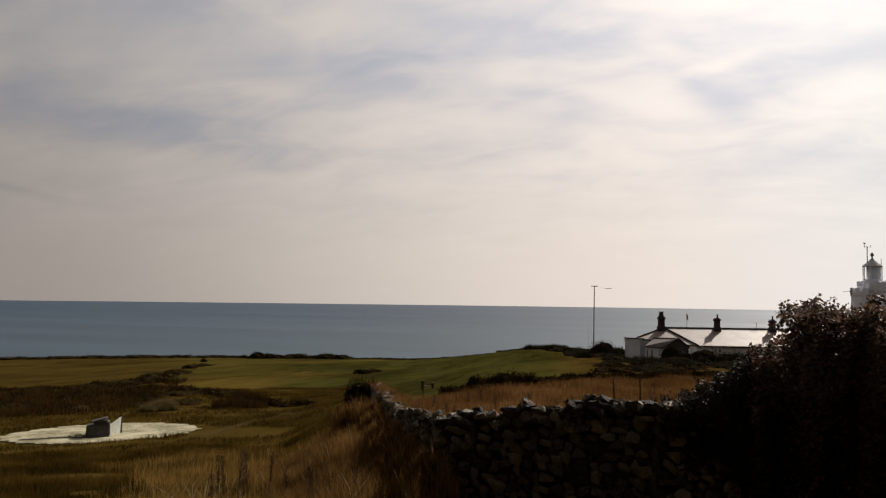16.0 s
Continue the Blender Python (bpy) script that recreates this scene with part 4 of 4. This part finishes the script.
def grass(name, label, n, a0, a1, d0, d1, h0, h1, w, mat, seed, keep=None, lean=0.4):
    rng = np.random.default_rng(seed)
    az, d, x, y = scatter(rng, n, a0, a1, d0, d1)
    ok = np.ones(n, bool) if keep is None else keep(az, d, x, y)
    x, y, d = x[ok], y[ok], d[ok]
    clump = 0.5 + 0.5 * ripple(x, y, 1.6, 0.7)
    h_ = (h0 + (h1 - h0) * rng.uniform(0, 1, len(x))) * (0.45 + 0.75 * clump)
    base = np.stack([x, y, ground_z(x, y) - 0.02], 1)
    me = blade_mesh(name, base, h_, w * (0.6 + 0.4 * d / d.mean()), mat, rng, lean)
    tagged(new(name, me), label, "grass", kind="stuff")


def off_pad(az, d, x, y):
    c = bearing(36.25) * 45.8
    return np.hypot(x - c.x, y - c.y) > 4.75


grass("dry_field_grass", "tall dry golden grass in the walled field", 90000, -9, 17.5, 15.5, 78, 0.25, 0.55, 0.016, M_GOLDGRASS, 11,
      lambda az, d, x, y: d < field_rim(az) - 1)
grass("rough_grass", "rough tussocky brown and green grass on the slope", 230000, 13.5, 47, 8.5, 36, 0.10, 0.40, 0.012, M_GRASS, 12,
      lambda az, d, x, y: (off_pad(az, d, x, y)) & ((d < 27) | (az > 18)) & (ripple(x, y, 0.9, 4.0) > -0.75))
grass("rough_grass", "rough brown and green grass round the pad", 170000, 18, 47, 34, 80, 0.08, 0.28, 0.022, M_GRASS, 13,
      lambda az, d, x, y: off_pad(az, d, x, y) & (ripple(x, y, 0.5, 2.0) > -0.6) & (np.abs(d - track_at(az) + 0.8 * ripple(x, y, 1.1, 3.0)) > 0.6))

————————

Task:
Copy the whole of the material above exactly, but not its images.

Exercise solution:
16.0 s
Continue the Blender Python (bpy) script that recreates this scene with part 4 of 4. This part finishes the script.
def grass(name, label, n, a0, a1, d0, d1, h0, h1, w, mat, seed, keep=None, lean=0.4):
    rng = np.random.default_rng(seed)
    az, d, x, y = scatter(rng, n, a0, a1, d0, d1)
    ok = np.ones(n, bool) if keep is None else keep(az, d, x, y)
    x, y, d = x[ok], y[ok], d[ok]
    clump = 0.5 + 0.5 * ripple(x, y, 1.6, 0.7)
    h_ = (h0 + (h1 - h0) * rng.uniform(0, 1, len(x))) * (0.45 + 0.75 * clump)
    base = np.stack([x, y, ground_z(x, y) - 0.02], 1)
    me = blade_mesh(name, base, h_, w * (0.6 + 0.4 * d / d.mean()), mat, rng, lean)
    tagged(new(name, me), label, "grass", kind="stuff")


def off_pad(az, d, x, y):
    c = bearing(36.25) * 45.8
    return np.hypot(x - c.x, y - c.y) > 4.75


grass("dry_field_grass", "tall dry golden grass in the walled field", 90000, -9, 17.5, 15.5, 78, 0.25, 0.55, 0.016, M_GOLDGRASS, 11,
      lambda az, d, x, y: d < field_rim(az) - 1)
grass("rough_grass", "rough tussocky brown and green grass on the slope", 230000, 13.5, 47, 8.5, 36, 0.10, 0.40, 0.012, M_GRASS, 12,
      lambda az, d, x, y: (off_pad(az, d, x, y)) & ((d < 27) | (az > 18)) & (ripple(x, y, 0.9, 4.0) > -0.75))
grass("rough_grass", "rough brown and green grass round the pad", 170000, 18, 47, 34, 80, 0.08, 0.28, 0.022, M_GRASS, 13,
      lambda az, d, x, y: off_pad(az, d, x, y) & (ripple(x, y, 0.5, 2.0) > -0.6) & (np.abs(d - track_at(az) + 0.8 * ripple(x, y, 1.1, 3.0)) > 0.6))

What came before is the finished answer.